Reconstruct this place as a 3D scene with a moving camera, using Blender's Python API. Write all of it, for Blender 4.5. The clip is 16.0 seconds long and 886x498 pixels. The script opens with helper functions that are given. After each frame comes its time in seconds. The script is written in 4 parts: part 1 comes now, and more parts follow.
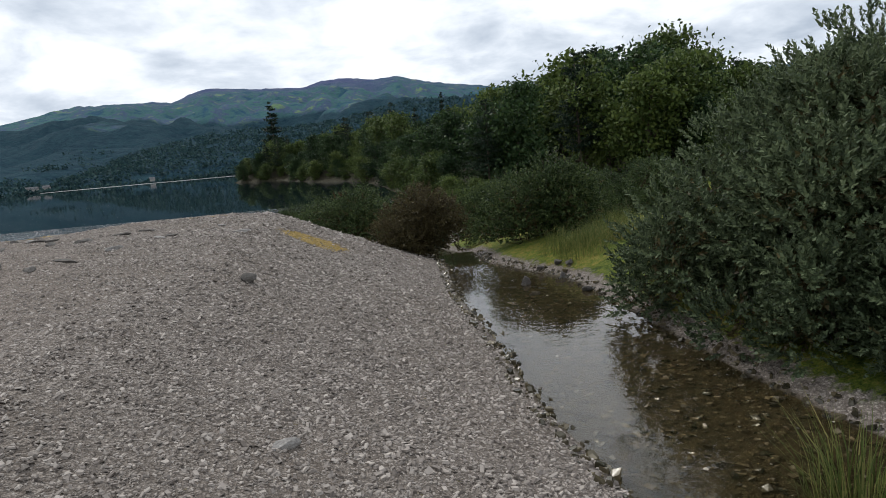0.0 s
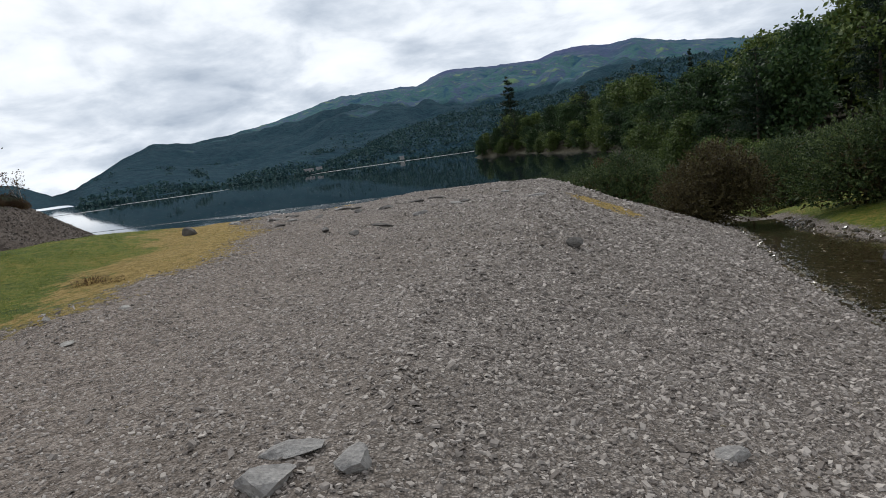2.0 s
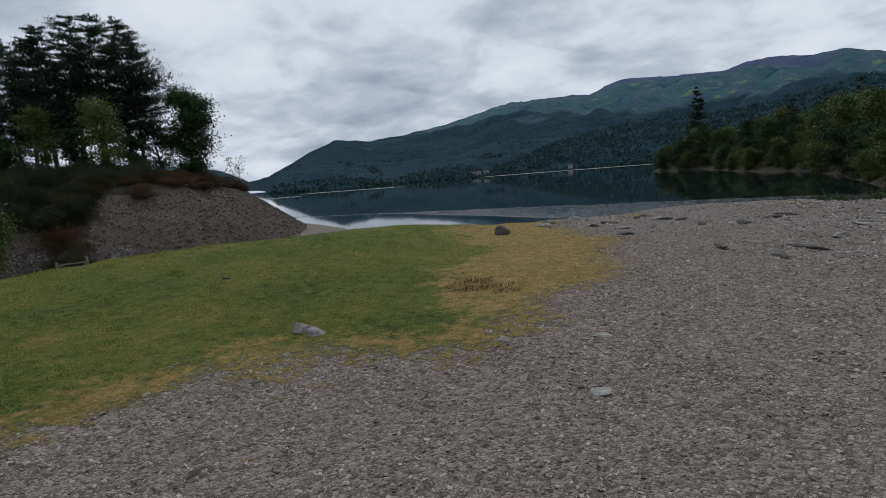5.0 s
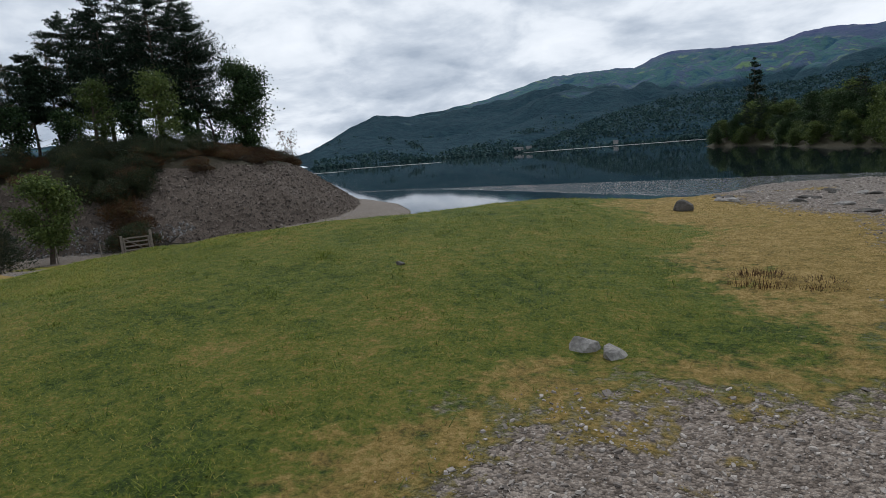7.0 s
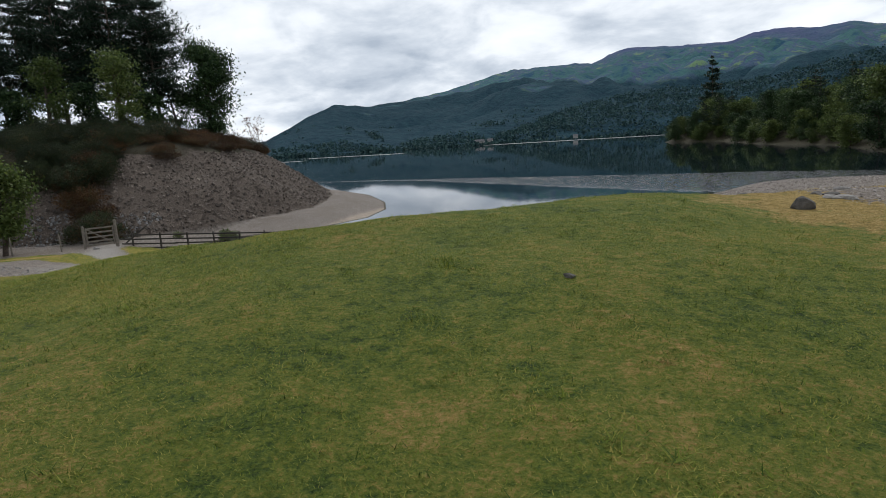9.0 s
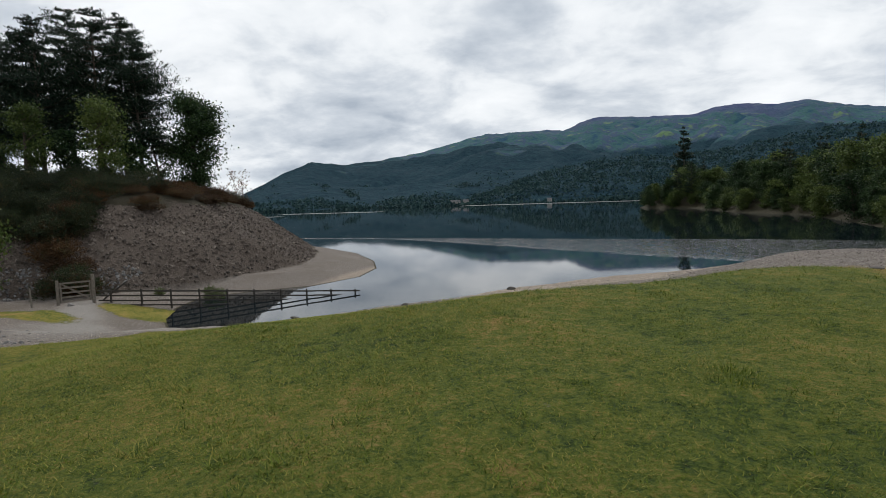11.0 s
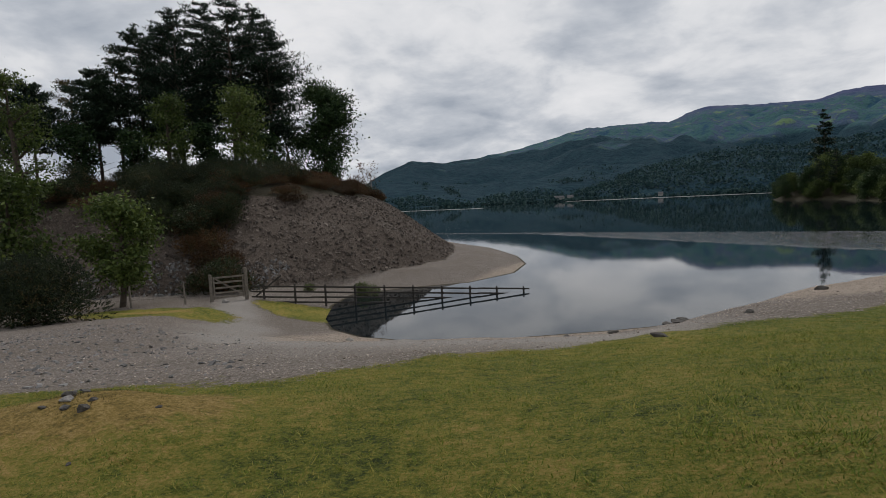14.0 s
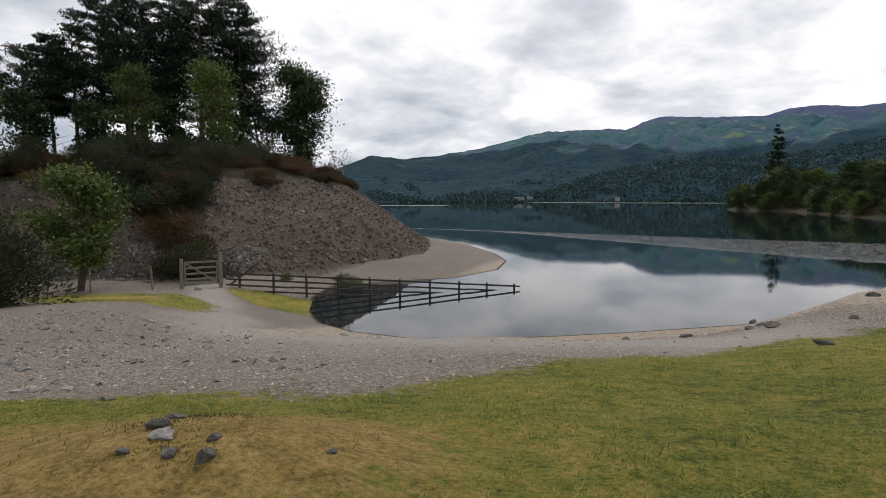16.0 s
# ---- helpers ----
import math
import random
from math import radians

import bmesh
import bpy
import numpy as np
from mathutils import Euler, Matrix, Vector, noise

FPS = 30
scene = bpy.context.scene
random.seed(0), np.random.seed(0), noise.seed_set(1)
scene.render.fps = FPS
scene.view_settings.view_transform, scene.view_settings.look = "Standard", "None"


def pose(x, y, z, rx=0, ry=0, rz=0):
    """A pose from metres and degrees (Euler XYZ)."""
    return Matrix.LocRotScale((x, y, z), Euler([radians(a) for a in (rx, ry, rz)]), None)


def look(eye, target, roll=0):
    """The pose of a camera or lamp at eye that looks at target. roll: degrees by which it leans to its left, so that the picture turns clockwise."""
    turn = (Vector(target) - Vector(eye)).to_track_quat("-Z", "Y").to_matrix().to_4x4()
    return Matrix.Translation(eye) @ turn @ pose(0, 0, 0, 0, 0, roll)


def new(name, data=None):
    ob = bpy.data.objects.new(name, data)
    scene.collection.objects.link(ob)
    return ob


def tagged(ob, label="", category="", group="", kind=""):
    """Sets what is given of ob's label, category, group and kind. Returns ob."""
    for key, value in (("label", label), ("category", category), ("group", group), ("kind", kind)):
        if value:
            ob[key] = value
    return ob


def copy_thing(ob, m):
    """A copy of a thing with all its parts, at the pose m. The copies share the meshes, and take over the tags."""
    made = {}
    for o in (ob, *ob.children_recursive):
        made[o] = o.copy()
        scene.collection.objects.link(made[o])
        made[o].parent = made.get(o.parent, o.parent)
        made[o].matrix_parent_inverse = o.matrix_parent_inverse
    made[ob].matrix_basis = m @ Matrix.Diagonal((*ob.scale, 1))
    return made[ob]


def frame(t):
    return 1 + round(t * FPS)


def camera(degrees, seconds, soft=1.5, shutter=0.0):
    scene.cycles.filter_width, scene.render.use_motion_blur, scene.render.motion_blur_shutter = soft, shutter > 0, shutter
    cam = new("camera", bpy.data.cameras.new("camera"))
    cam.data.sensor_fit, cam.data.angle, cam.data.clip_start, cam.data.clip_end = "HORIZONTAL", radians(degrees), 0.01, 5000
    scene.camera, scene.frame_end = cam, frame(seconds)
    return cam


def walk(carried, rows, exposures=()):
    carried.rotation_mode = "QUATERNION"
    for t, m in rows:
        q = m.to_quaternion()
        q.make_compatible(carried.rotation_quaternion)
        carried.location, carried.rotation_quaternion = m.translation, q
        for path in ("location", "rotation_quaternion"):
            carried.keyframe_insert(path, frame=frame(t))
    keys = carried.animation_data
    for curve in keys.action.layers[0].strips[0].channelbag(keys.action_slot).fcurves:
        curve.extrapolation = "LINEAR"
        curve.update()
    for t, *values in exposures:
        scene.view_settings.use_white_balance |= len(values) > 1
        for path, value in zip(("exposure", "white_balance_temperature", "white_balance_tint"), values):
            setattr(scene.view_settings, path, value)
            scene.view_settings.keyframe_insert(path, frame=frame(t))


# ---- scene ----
cam = camera(72.0, 16.0, soft=0.7)
PATH = [
    (0, (4.11, 8.503, 5.711), (4.714, 10.383, 5.39), -4.9),
    (0.5, (3.993, 8.479, 5.834), (4.459, 10.396, 5.508), -5.9),
    (1, (3.766, 8.799, 5.744), (4.025, 10.757, 5.429), -7.1),
    (1.5, (3.44, 9.278, 5.672), (3.449, 11.254, 5.363), -6.8),
    (2, (3.024, 9.639, 5.574), (2.88, 11.608, 5.249), -8.1),
    (2.5, (2.53, 9.953, 5.574), (2.264, 11.906, 5.236), -8.2),
    (3, (1.962, 10.041, 5.59), (1.628, 11.981, 5.24), -8.0),
    (3.5, (1.406, 10.379, 5.629), (1.026, 12.315, 5.301), -6.2),
    (4, (0.75, 10.746, 5.658), (0.316, 12.678, 5.378), -4.9),
    (4.5, (0.146, 10.89, 5.701), (-0.378, 12.805, 5.461), -5.2),
    (5, (-0.435, 10.953, 5.74), (-1.069, 12.833, 5.491), -4.6),
    (7.5, (-3.346, 12.218, 5.664), (-4.099, 14.041, 5.337), -4.6),
    (8, (-3.885, 12.4, 5.633), (-4.607, 14.234, 5.295), -4.3),
    (8.5, (-4.323, 12.538, 5.629), (-5.016, 14.382, 5.283), -4.2),
    (9, (-4.817, 12.632, 5.719), (-5.442, 14.498, 5.367), -3.5),
    (9.5, (-5.266, 12.722, 5.746), (-5.805, 14.623, 5.437), -2.8),
    (10, (-5.689, 12.923, 5.801), (-6.185, 14.845, 5.561), -2.0),
    (12.5, (-9.84, 15.619, 5.576), (-10.468, 17.513, 5.44), -2.0),
    (13, (-10.791, 16.191, 5.512), (-11.447, 18.076, 5.38), -2.0),
    (13.5, (-11.775, 16.716, 5.291), (-12.529, 18.563, 5.158), -2.3),
    (14, (-12.778, 17.163, 5.156), (-13.611, 18.974, 4.996), -2.7),
    (14.5, (-13.456, 17.417, 5.014), (-14.307, 19.22, 4.857), -2.6),
    (15, (-14.014, 17.659, 4.936), (-14.862, 19.463, 4.781), -2.3),
    (15.5, (-14.565, 17.839, 4.893), (-15.358, 19.668, 4.727), -1.1),
    (16, (-15.031, 18.017, 4.838), (-15.731, 19.883, 4.665), -0.1),
]
EXPOSURES = [(0, 0.25, 6300, 9), (1, 0.4, 6300, 9), (2, 0.1, 6250, 9), (3, -0.15, 6200, 9), (3.5, -0.15, 6150, 9), (4.5, -0.28, 6050, 9), (5, -0.42, 6000, 9), (7.5, 0.0, 6150, 9), (8.5, 0.05, 6200, 9), (10, 0.15, 6400, 8),
             (12.5, -0.35, 6450, 10), (14, -0.35, 6550, 11), (15, 0.05, 6650, 12), (16, 0.15, 6700, 12)]
walk(cam, [(t, look(e, g, r)) for t, e, g, r in PATH], EXPOSURES)

# ---- world, sun, exposure ----
SUN_AZ, SUN_EL = radians(20), radians(48)   # azimuth to the left of +y
world = bpy.data.worlds.new("sky")
scene.world = world
world.use_nodes = True
wt = world.node_tree
wt.nodes.clear()


def node(tree, kind, **values):
    n = tree.nodes.new(kind)
    for key, value in values.items():
        if key in n.inputs:
            n.inputs[key].default_value = value
    return n


def maths(tree, op, a, b=0.5, clamp=False):
    n = tree.nodes.new("ShaderNodeMath")
    n.operation, n.use_clamp = op, clamp
    for i, v in enumerate((a, b)):
        if isinstance(v, (int, float)):
            n.inputs[i].default_value = v
        else:
            tree.links.new(v, n.inputs[i])
    return n.outputs[0]


def ramp(tree, fac, stops):
    n = tree.nodes.new("ShaderNodeValToRGB")
    while len(n.color_ramp.elements) < len(stops):
        n.color_ramp.elements.new(0.5)
    for e, (p, c) in zip(n.color_ramp.elements, stops):
        e.position = p
        e.color = (*c, 1) if len(c) == 3 else c
    tree.links.new(fac, n.inputs[0])
    return n.outputs[0]


def mixed(tree, fac, a, b):
    n = tree.nodes.new("ShaderNodeMix")
    n.data_type = "RGBA"
    for sock, v in ((n.inputs[0], fac), (n.inputs[6], a), (n.inputs[7], b)):
        if isinstance(v, (int, float)):
            sock.default_value = v
        elif isinstance(v, tuple):
            sock.default_value = (*v, 1)
        else:
            tree.links.new(v, sock)
    return n.outputs[2]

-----

# TASK:
Exactly as they appear, print the lines of the listing above from its first line through the line that contains "what is given", minus the pictures.

# RESPONSE TO THE TASK:
Reconstruct this place as a 3D scene with a moving camera, using Blender's Python API. Write all of it, for Blender 4.5. The clip is 16.0 seconds long and 886x498 pixels. The script opens with helper functions that are given. After each frame comes its time in seconds. The script is written in 4 parts: part 1 comes now, and more parts follow.
0.0 s
2.0 s
5.0 s
7.0 s
9.0 s
11.0 s
14.0 s
16.0 s
# ---- helpers ----
import math
import random
from math import radians

import bmesh
import bpy
import numpy as np
from mathutils import Euler, Matrix, Vector, noise

FPS = 30
scene = bpy.context.scene
random.seed(0), np.random.seed(0), noise.seed_set(1)
scene.render.fps = FPS
scene.view_settings.view_transform, scene.view_settings.look = "Standard", "None"


def pose(x, y, z, rx=0, ry=0, rz=0):
    """A pose from metres and degrees (Euler XYZ)."""
    return Matrix.LocRotScale((x, y, z), Euler([radians(a) for a in (rx, ry, rz)]), None)


def look(eye, target, roll=0):
    """The pose of a camera or lamp at eye that looks at target. roll: degrees by which it leans to its left, so that the picture turns clockwise."""
    turn = (Vector(target) - Vector(eye)).to_track_quat("-Z", "Y").to_matrix().to_4x4()
    return Matrix.Translation(eye) @ turn @ pose(0, 0, 0, 0, 0, roll)


def new(name, data=None):
    ob = bpy.data.objects.new(name, data)
    scene.collection.objects.link(ob)
    return ob


def tagged(ob, label="", category="", group="", kind=""):
    """Sets what is given of ob's label, category, group and kind. Returns ob."""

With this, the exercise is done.